WRITTEN TASK:
Write out the listing, please, but only from its first line through the line containing "pose from metres", exactly as given and without pictures.

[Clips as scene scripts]
»»

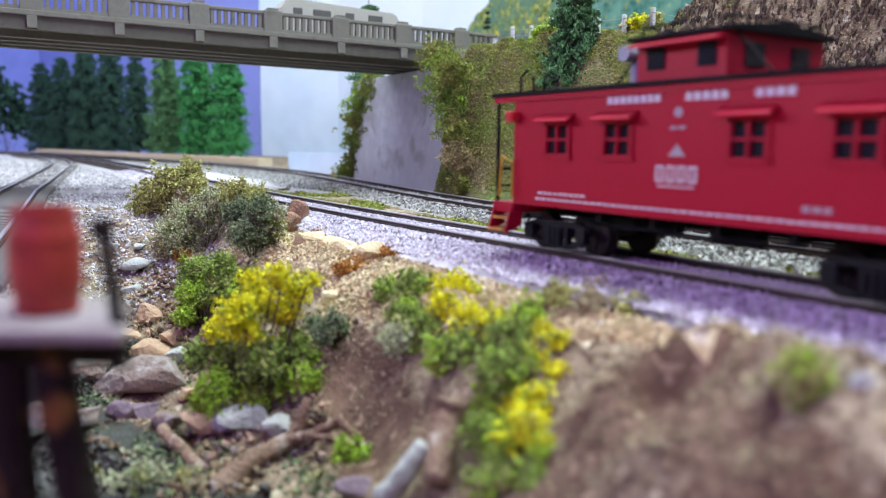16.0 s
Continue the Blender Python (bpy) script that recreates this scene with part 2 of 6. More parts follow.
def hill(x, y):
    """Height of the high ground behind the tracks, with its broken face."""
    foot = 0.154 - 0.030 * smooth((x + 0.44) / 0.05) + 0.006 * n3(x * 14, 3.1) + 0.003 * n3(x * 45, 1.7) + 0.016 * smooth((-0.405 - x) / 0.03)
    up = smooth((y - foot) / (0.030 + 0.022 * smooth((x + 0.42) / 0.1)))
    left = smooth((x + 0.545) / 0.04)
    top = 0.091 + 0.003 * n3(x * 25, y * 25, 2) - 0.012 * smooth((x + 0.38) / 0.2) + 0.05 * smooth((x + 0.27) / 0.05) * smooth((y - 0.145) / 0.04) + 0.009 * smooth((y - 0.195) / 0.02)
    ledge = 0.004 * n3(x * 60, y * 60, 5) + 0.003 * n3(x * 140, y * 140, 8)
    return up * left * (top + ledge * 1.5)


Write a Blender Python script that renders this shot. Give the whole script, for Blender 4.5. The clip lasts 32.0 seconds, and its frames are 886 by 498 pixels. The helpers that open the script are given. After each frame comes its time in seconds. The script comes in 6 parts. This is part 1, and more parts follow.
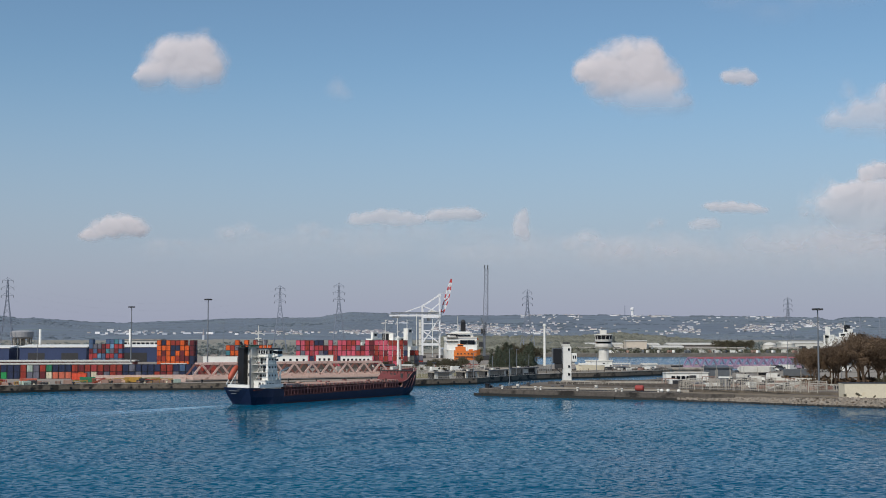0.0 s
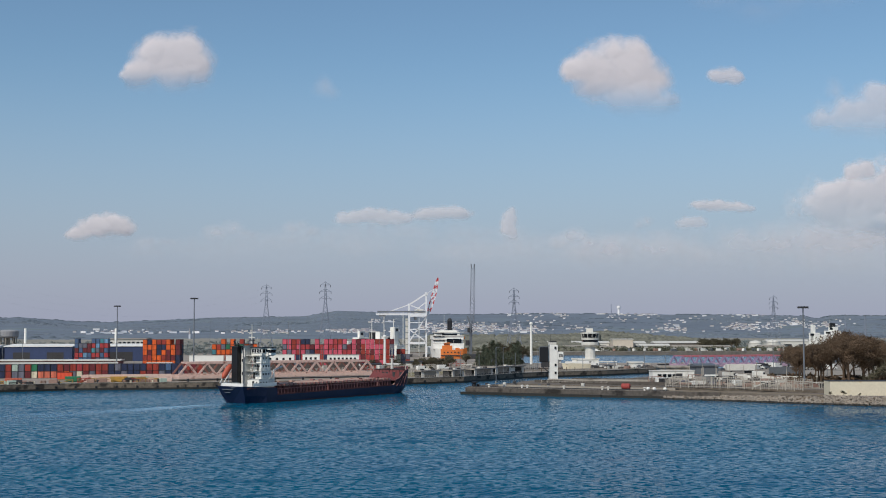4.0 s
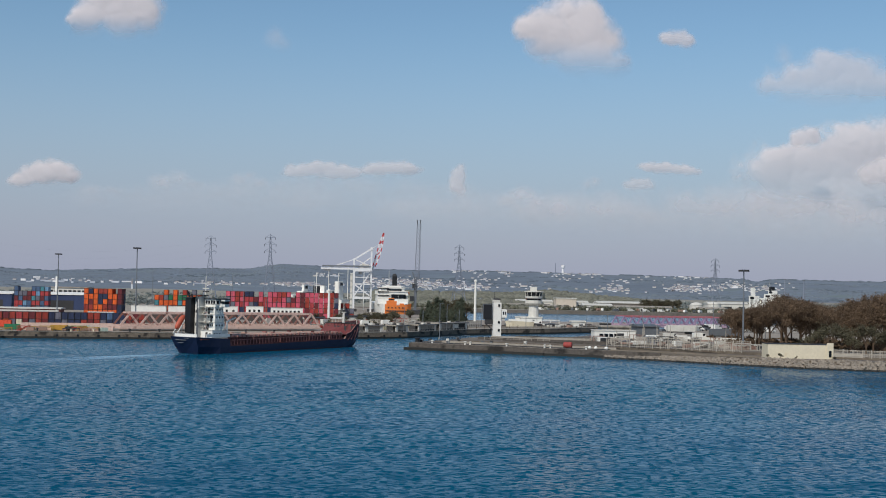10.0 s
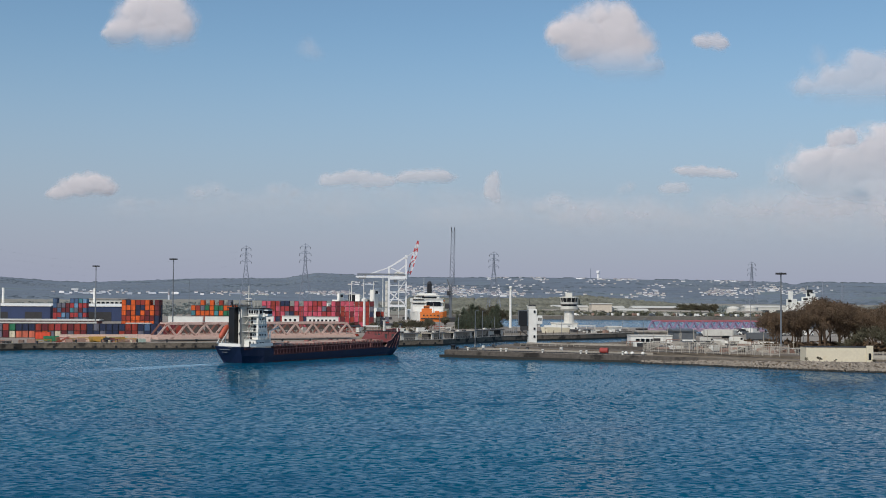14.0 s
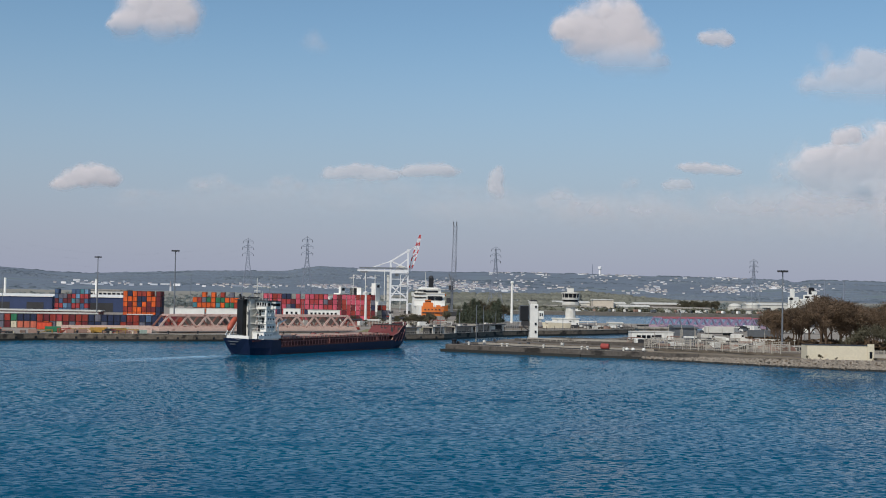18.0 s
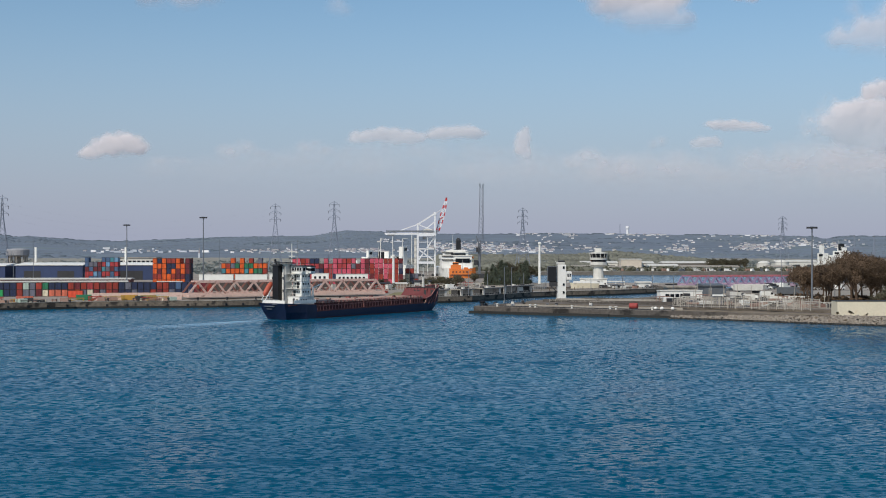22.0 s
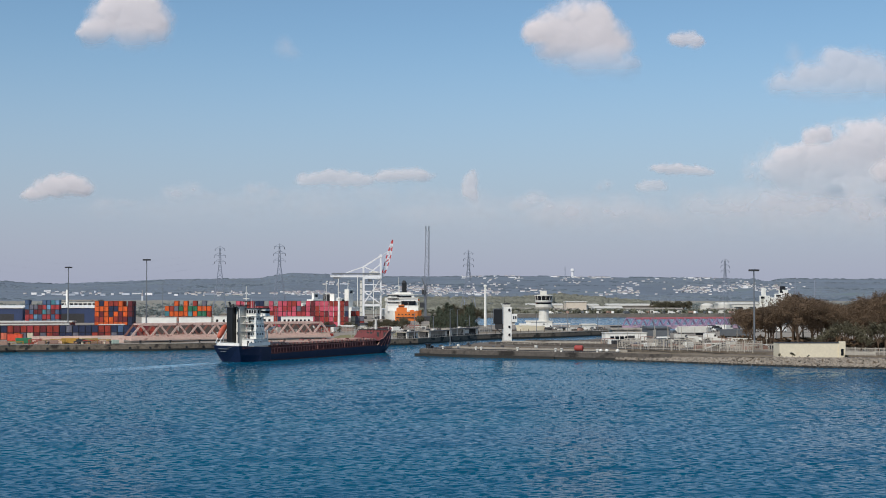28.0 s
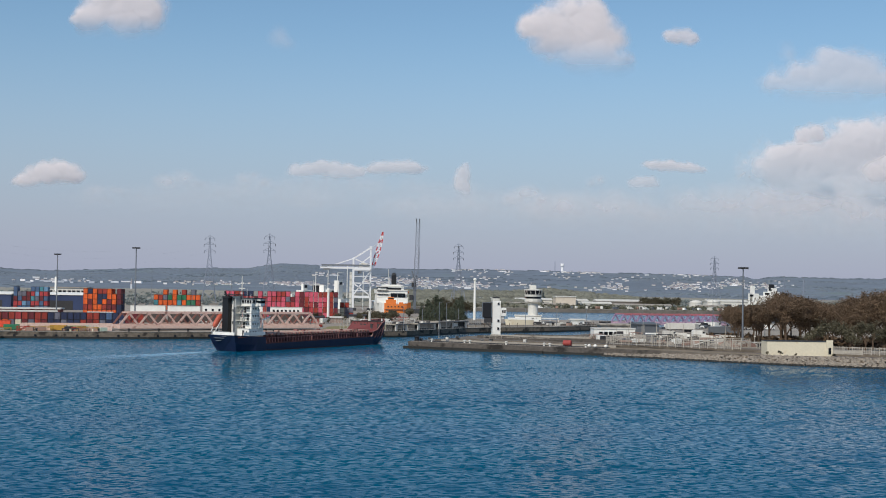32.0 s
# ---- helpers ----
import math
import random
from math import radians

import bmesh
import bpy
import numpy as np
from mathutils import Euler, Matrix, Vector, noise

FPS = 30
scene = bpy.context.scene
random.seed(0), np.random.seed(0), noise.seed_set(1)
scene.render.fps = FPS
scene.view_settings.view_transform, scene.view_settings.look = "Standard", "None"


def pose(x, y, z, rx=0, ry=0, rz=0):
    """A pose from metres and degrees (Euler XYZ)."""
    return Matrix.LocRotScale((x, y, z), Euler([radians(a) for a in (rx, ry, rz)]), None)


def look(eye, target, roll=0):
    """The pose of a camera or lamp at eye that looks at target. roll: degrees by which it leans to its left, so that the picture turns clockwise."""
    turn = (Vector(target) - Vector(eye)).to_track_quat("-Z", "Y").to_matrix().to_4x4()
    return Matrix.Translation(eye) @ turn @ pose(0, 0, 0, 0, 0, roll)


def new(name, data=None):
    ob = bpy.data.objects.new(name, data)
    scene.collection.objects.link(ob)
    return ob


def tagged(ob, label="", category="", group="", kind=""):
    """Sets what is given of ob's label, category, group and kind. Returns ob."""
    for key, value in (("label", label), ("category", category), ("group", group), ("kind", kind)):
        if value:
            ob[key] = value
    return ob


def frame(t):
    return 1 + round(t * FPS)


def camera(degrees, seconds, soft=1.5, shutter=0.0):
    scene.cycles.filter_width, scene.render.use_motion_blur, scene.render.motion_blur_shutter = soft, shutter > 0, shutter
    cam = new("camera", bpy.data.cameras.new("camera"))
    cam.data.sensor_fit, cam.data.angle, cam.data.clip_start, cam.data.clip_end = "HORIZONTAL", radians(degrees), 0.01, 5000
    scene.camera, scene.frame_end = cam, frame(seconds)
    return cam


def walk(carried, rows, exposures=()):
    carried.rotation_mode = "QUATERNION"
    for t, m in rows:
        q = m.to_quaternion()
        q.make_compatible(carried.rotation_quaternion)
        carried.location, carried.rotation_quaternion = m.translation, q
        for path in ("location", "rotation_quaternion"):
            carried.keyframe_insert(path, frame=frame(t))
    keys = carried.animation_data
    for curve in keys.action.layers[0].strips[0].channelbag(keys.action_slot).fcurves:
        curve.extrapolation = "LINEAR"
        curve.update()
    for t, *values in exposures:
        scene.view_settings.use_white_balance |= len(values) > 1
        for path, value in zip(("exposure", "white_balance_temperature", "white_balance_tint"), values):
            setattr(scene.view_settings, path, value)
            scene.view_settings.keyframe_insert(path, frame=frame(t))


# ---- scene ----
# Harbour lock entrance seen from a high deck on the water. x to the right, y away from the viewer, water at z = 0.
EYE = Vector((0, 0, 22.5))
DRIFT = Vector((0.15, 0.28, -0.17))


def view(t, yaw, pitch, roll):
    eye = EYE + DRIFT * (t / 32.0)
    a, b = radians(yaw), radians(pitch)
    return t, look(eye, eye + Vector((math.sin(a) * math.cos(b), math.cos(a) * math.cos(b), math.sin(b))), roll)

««

EXERCISE RESPONSE:
16.0 s
Continue the Blender Python (bpy) script that recreates this scene with part 2 of 6. More parts follow.
def hill(x, y):
    """Height of the high ground behind the tracks, with its broken face."""
    foot = 0.154 - 0.030 * smooth((x + 0.44) / 0.05) + 0.006 * n3(x * 14, 3.1) + 0.003 * n3(x * 45, 1.7) + 0.016 * smooth((-0.405 - x) / 0.03)
    up = smooth((y - foot) / (0.030 + 0.022 * smooth((x + 0.42) / 0.1)))
    left = smooth((x + 0.545) / 0.04)
    top = 0.091 + 0.003 * n3(x * 25, y * 25, 2) - 0.012 * smooth((x + 0.38) / 0.2) + 0.05 * smooth((x + 0.27) / 0.05) * smooth((y - 0.145) / 0.04) + 0.009 * smooth((y - 0.195) / 0.02)
    ledge = 0.004 * n3(x * 60, y * 60, 5) + 0.003 * n3(x * 140, y * 140, 8)
    return up * left * (top + ledge * 1.5)


Write a Blender Python script that renders this shot. Give the whole script, for Blender 4.5. The clip lasts 32.0 seconds, and its frames are 886 by 498 pixels. The helpers that open the script are given. After each frame comes its time in seconds. The script comes in 6 parts. This is part 1, and more parts follow.
0.0 s
4.0 s
10.0 s
14.0 s
18.0 s
22.0 s
28.0 s
32.0 s
# ---- helpers ----
import math
import random
from math import radians

import bmesh
import bpy
import numpy as np
from mathutils import Euler, Matrix, Vector, noise

FPS = 30
scene = bpy.context.scene
random.seed(0), np.random.seed(0), noise.seed_set(1)
scene.render.fps = FPS
scene.view_settings.view_transform, scene.view_settings.look = "Standard", "None"


def pose(x, y, z, rx=0, ry=0, rz=0):
    """A pose from metres and degrees (Euler XYZ)."""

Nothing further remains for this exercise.